Fabricating the chip will be easier. Fabs need to be kept very clean, and the machines that do lithography and chemical vapor deposition to “print” logic gates onto Silicon need to pump out atmosphere to create a vacuum. Space is cleaner, and has no atmosphere.
Finally, rare earth materials are “rare” on Earth. In a future where we can tap near Earth asteroids for raw material, access to raw material will be easier in space. NASA’s Psyche mission is already en route to a nearby asteroid to explore this prospect.
The CHIPS & Science act already committed $280B to build chip fabs in the U.S. NASA’s Artemis program has another $93B in funding to put a crewed base on the moon. The capital is flowing, the government is helping and the fundamentals make sense.

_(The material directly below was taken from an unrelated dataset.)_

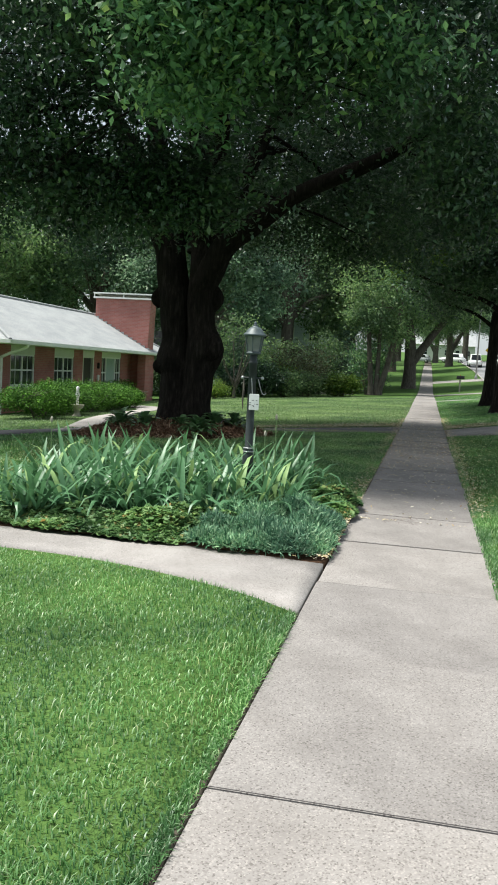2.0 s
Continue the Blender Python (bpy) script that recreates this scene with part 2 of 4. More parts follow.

I’m willing to bet that we see AI data centers in orbit within the next 20 years.
Interesting thought experiment. A few big underlying assumptions (GPU cost in 5y, power cost in 5y, launch cost in 5y, and AI compute on data center vs edge in 5y) but all on the right side of the secular trend. Key qn will be the magnitude of changes
Very nicely articulated. Curious, why not in Antarctica or Arctic?